A molecular formula tells us the types and numbers of atoms present in a compound, but not the structure itself. When identifying a carbonyl compound with a molecular formula of \( \mathrm{C}_3 \mathrm{H}_6 \mathrm{O} \), the options are limited due to the specific distribution of carbon, hydrogen, and oxygen atoms.

The formula suggests the presence of a carbonyl group (\( \text{C=O} \)), commonly found in aldehydes and ketones. To analyze this formula, a fundamental step is listing possible structures that fit this configuration.

• For ketones, the carbonyl group is positioned between two carbon groups. An example fitting \( \mathrm{C}_3 \mathrm{H}_6 \mathrm{O} \) is acetone, or \( (\mathrm{CH}_3)_2\mathrm{CO} \).
• For aldehydes, the carbonyl group is part of a terminal group. Propanal (\( \mathrm{CH}_3\mathrm{CH}_2\mathrm{CHO} \)) fits this category.

These are the only reasonable structures given the formula, narrowing down the possibilities significantly.

Understanding the molecular formula helps predict not just the composition, but the potential reactivity and properties of organic compounds.

Aldehydes and ketones are both characterized by having a carbonyl group (\( \text{C=O} \)), but their positions influence their reactivity.

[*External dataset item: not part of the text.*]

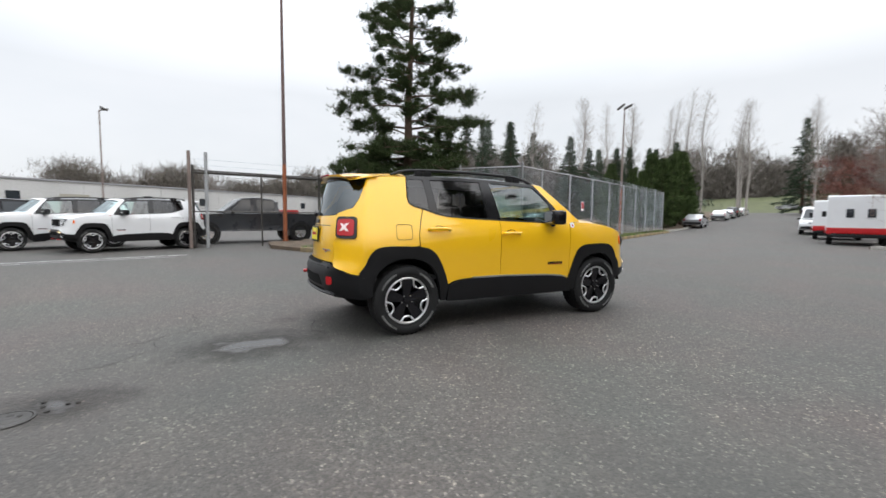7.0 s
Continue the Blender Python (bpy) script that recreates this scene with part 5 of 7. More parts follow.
part("wall_lamp", box(bmesh.new(), (0.35, 0.25, 0.30), (-7.5, 0.30, 8.6), 0.04), DARK_STEEL, office)
for name, x0, x1, zt, zb in (("stair", -1.9, -6.0, 3.05, 1.35), ("stair", 2.4, 4.2, 2.8, 1.45)):
    st = new(name)
    st.parent = office
    n = 9
    for i in range(n):
        k = (i + 0.5) / n
        part("tread", box(bmesh.new(), (abs(x1 - x0) / n * 0.9, 0.95, 0.05), (lerp(x0, x1, k), 1.1, lerp(zt, zb, k))), DARK_STEEL, st)
    for yy in (0.62, 1.58):
        part("stringer", rod(bmesh.new(), (x0, yy, zt - 0.08), (x1, yy, zb - 0.08), 0.06, 0.06, 6), DARK_STEEL, st)
        part("handrail", rod(bmesh.new(), (x0, yy, zt + 0.9), (x1, yy, zb + 0.9), 0.014, 0.014, 6), POLE_GREY, st)
        for i in range(4):
            k = i / 3
            part("baluster", rod(bmesh.new(), (lerp(x0, x1, k), yy, lerp(zt, zb, k) - 0.1), (lerp(x0, x1, k), yy, lerp(zt, zb, k) + 0.9), 0.012, 0.012, 6), POLE_GREY, st)
    side = 1 if x0 > x1 else -1
    part("landing", box(bmesh.new(), (1.9, 1.2, 0.08), (x0 + side * 0.95, 1.0, zt), 0.01), DARK_STEEL, st)
    for yy in (0.5, 1.55):
        part("leg", rod(bmesh.new(), (x0 + side * 1.7, yy, 0.6), (x0 + side * 1.7, yy, zt), 0.05, 0.05, 6), DARK_STEEL, st)
wall_box(office, "dock_wall", (7.5, 1.0, 1.0), (17.0, 7.5, 2.0), CONCRETE_L, 0.02, "low concrete dock wall")
wall_box(office, "far_wing", (32.0, 18, 6.8), (49.0, -9.0, 5.0), CONCRETE, 0, "lower concrete wing")

white = thing("long_building", Matrix.Translation((-38.5, 49.0, 0)) @ Matrix.Rotation(math.atan2(46, 53), 4, "Z"), "long low white industrial building behind the car lot", "building")
for k in range(16):
    wall_box(white, "wall_panel", (9.96, 0.4, 5.0), (-40 + 10 * k, 0, 2.45), WHITE_WALL)
wall_box(white, "roof", (160.5, 26, 0.2), (35, 12.9, 4.93), ROOF_EDGE)
wall_box(white, "gutter", (160.5, 0.5, 0.22), (35, -0.1, 4.98), ROOF_EDGE, 0.03)
for x in (-33, -22, -13, 3, 11, 18, 33, 42, 58, 66, 81, 93, 105):
    w = wall_box(white, "window", (1.3, 0.08, 1.1), (x, -0.21, 3.0), WIN_FAR)
    part("window_frame", box(bmesh.new(), (1.5, 0.10, 0.09), (x, -0.23, 2.42), 0.01), WIN_FRAME, w)
for x in (-5, 24, 50, 74):
    wall_box(white, "door", (3.2, 0.08, 3.4), (x, -0.21, 1.7), BEIGE_WALL)

beige = thing("flat_roof_building", Matrix.Translation((20.0, 88.0, 0)) @ Matrix.Rotation(math.atan2(-28, 26), 4, "Z"), "low beige block building with dark shop openings", "building")
for k in range(7):
    wall_box(beige, "wall_panel", (5.72, 0.4, 5.0), (-2 + 5.75 * k, 0, 2.45), BEIGE_WALL)
wall_box(beige, "side_wall", (0.4, 24, 5.0), (35.6, 12, 2.45), BEIGE_WALL)
wall_box(beige, "roof", (42, 24, 0.2), (15.5, 12, 4.9), ROOF_EDGE)
wall_box(beige, "roof_unit", (4.6, 2.6, 0.9), (23, 5, 5.3), WHITE_WALL, 0.05)
for x, w in ((1, 3), (9, 2.2), (14.5, 4.5), (20, 1.3), (25, 5.0), (31, 4)):
    wall_box(beige, "shop_opening", (w, 0.12, 2.5), (x, -0.20, 1.3), WIN_FAR, 0, "dark glazed opening")
wall_box(beige, "fascia_sign", (5, 0.12, 0.7), (8, -0.25, 3.9), PAPER, 0.01, "blank white fascia sign")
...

A key difference lies in their susceptibility to further chemical reactions:

• Aldehydes typically have one hydrogen attached directly to the carbonyl carbon, making them more reactive towards oxidation. They can easily be transformed into carboxylic acids when exposed to oxidizing agents.
  
  For instance, propanal will oxidize to form propanoic acid.
• Ketones, such as acetone, have two carbon-based groups attached to the carbonyl carbon. This hinders their ability to undergo oxidation under normal conditions, making them more stable compared to aldehydes.

Because aldehydes are more reactive, they are often used in chemical synthesis and reactions needing a quick oxidative response.

Understanding the reactivity of these compounds is crucial in identifying them and predicting their behavior in reactions.

Oxidation involves the increase of oxygen content or the decrease of hydrogen content in a compound. In organic chemistry, this typically results in converting functional groups like alcohols and aldehydes to more oxidized forms, such as carboxylic acids.

Aldehydes are readily oxidized due to their structural position, making them key players in oxidation reactions. When oxidized, the hydrogen atom bonded to the carbonyl carbon is replaced by an OH group, forming a carboxylic acid.

In the case of propanal, oxidation results in the formation of propanoic acid, \( \text{CH}_3\text{CH}_2\text{COOH} \). This transformation is significant as it changes the compound's properties, including solubility and acidity.

• Ketones, due to their structural setup, require harsher conditions or stronger oxidizing agents to undergo oxidation, typically unaffected under mild conditions.
  
  As such, recognizing the oxidizing capabilities of a carbonyl compound can determine its structural identity and functional potential in organic chemistry domains.

Mastery of these transformations is essential for organic synthesis and chemical analysis.